The Darby House represents Chuck Johnson’s vision of a state-of-the-art eco-house. It was fashioned as a fusion of contemporary and arts-and-crafts styles. Designed by Chuck Johnson and wife Carolyn McAleavy collaborating with Ken O’Connor.
ENTRANCE . . .
The home is set on a south-facing hillside with a sunken northern-entry courtyard that provides protection from the prevailing westerly winds. The south walls feature extensive glass for passive solar gain.
Walking down the steps into the sunken northern-entry courtyard, you will experience one of the first micro-climates of the Darby Residence. This shaded, moist area has been cut into the hillside and is flourishing with plant life and a pond. This coolness is relied on during hot summer days when the house needs a cool air source. At the bottom of the courtyard stairs, you enter a custom door made with reclaimed old-growth redwood.
CENTRAL ATRIUM. . .
This opens up to the central atrium of the house, which is complete with a water feature.

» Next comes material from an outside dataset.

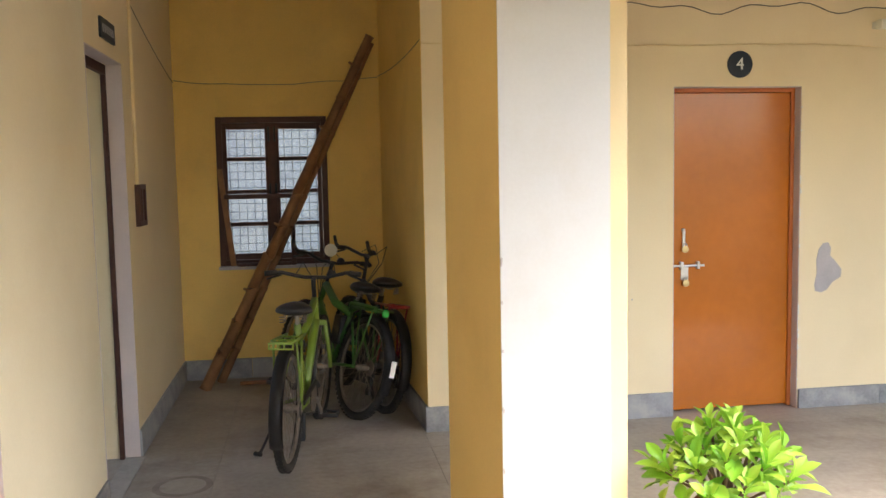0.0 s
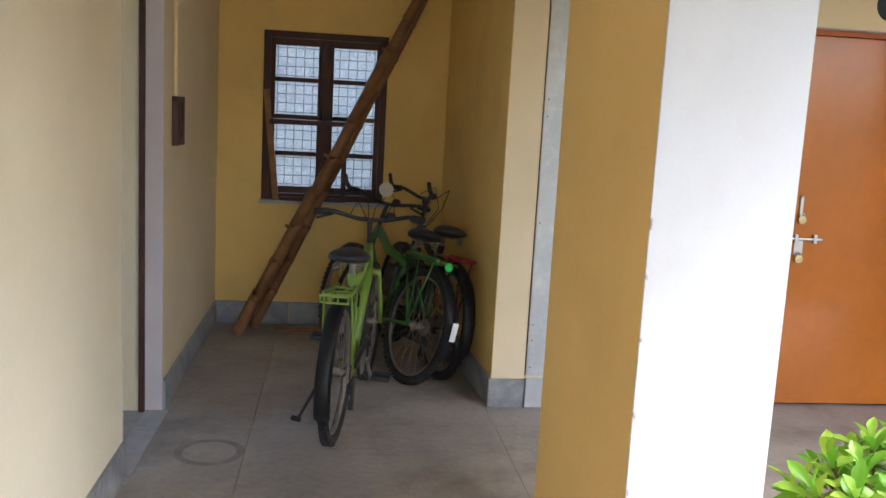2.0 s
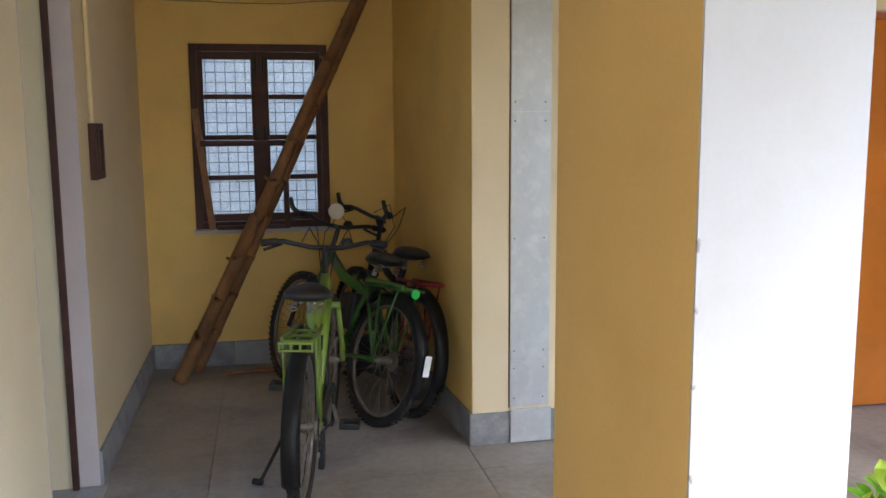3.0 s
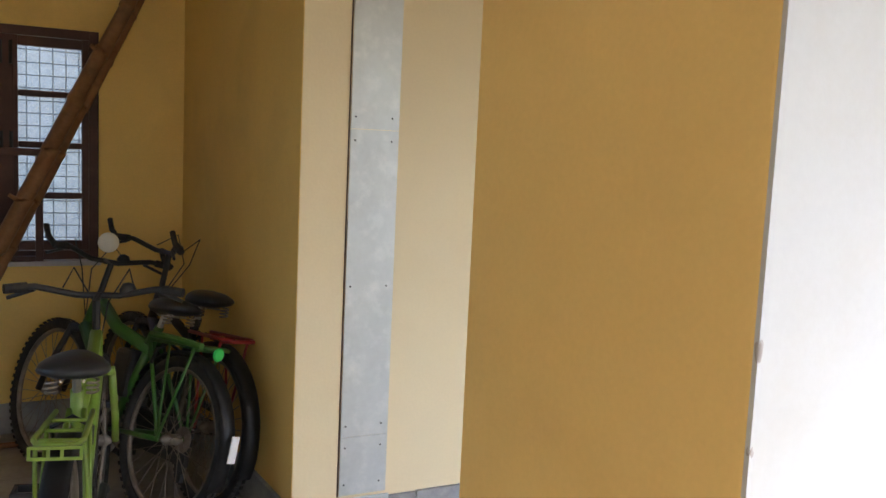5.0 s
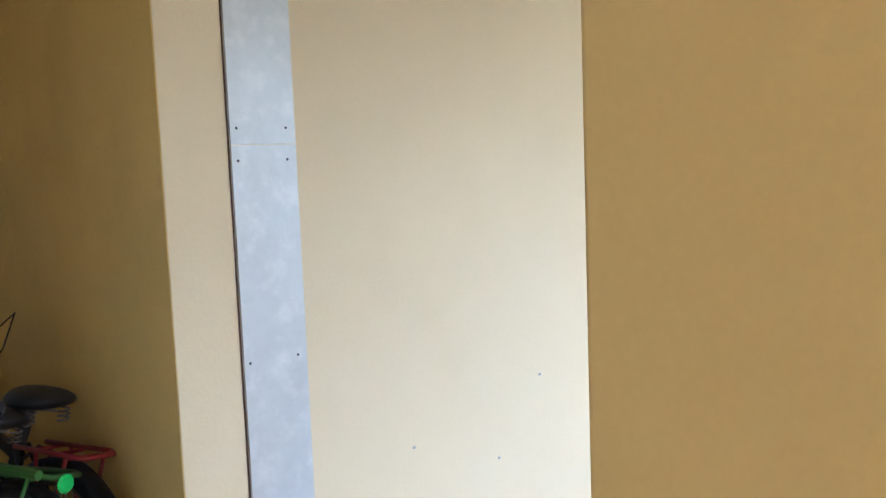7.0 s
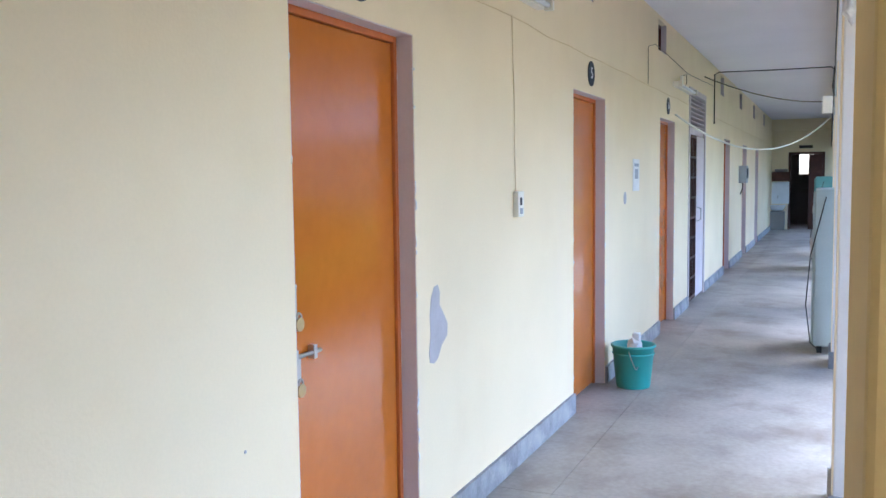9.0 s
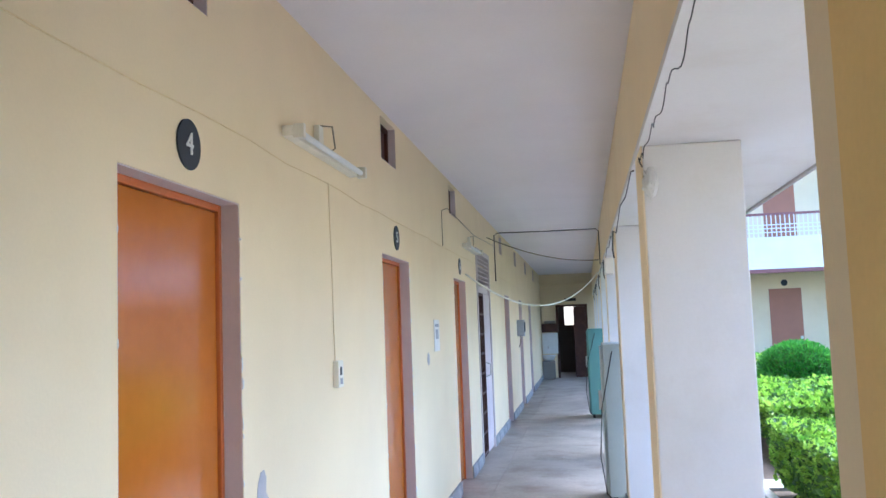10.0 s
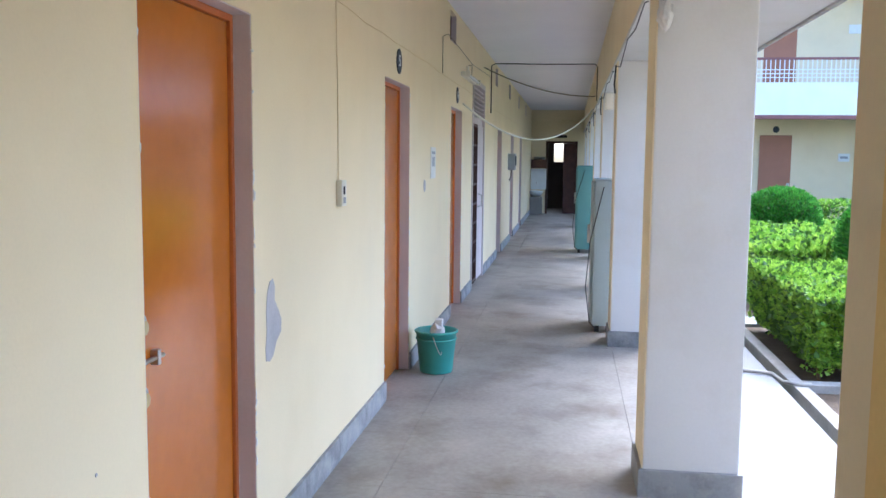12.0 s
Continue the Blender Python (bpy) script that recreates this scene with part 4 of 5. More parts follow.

To the left, you will see a helical, spiral staircase constructed with black walnut treads, quilted blue eucalyptus risers, and redwood stringers and railing.
LIVING ROOM. . .
What may catch your attention more, however, is the 14′ wall of operable glass in the living room. A European masonry heater is central focus of the room. Skylights and glass brilliantly light this main area of the house. From the living room, the “Nana” glass door system bi-folds to open the entire 14-foot length onto the acid-stained concrete patio with gorgeous panoramic views. The walls are artistically uplifted with lazuring, a multi-color glazing from the Anthroposophical
KITCHEN. . .
The kitchen is oriented east for morning sun advantage. The cabinets in the kitchen are made from reclaimed Douglas fir boasting lovely golden and red hues. The house features a slab-on-grade main floor with integral-colored concrete as the finished flooring with radiant heat tubing.
BACK PATIO. . .
The landscaping comes right up to the edge of the house, blending the house with its surroundings. This is accomplished with a 3-foot stem wall base around the whole house constructed with the “Insteel 3-D” panel system. This provides a virtually maintenance-free function to an area easily damaged by sun and water when it is constructed with wood.
EL GROTTO. . .
The grotto wine cellar and office provides a cool, dry space to take a nice afternoon nap in the summer. The wainscoting is made of recycled fir. The deep forest green-glazed walls create a soothing, healing atmosphere.
BEDROOMS. . .
All of the bedrooms have wool carpeting, to enhance indoor air quality. The master bedroom has Old World plaster wainscoting.
BATHROOMS. . .
The bathroom counters are all done with the Cement Plus Plaster System — there is a custom shade of color for each situation. The cabinetry is made of recycled fir.
HEATING & COOLING. . .
The house is heated by passive solar as the first-tier heating which is comfortable from late spring to early autumn. Then kicks in the second tier of heating via the European Masonry Heater. As a back-up and low-effort option, there is radiant floor heating on the third tier. The convective cooling system for the house involves a function where cool air entering north side windows forces hot air up and out of the operable Ellis skylights.
INDOOR AIR QUALITY. . .
For the health of the workers and residents, indoor air quality was taken into high consideration during this project. Air-borne particulates are kept to a minimum with a central vacuum, wool throw rugs, and radiant heating. Our initial toxic input was also curbed by the use of low-toxic paints and finishes, and the absence of particle board. Both a solar photovoltaic electric system and a solar water heater are used for domestic needs and space heating.
ECO DESIGN. . .
Two-thirds of siding of the house is constructed from salvaged logs. Two-thirds of roofing material is reused, salvaged lumber. The house is laid out in a butterfly floor plan, with two wings facing south for maximum solar gain in the winter months. There are generous three-foot overhangs that keep the house cool in the heat of summer.
ELEMENTAL BUILDING. . .
The house is an example of what Artisan Builders calls “Elemental Construction”, that is to say it is integrated with the elements of earth, air, fire and water.
Earth – The north side of the house is embraced by an earth berm. It is the base or root of the house, and there is even a hole in the bottom of the house that taps directly into the soil for planting a tree to exemplify this connection.
Air – The flow of air through the house has a dynamic and healthy circulation, yet there is protection from the more severe westerly winds.
Fire – This house abounds with warmth from the sun, masonry hearth, and radiant-heat floors.
Water – There are multiple water features designed into the home, all channeled to maintain the integrity of the soil and provide sound wildlife cultivation.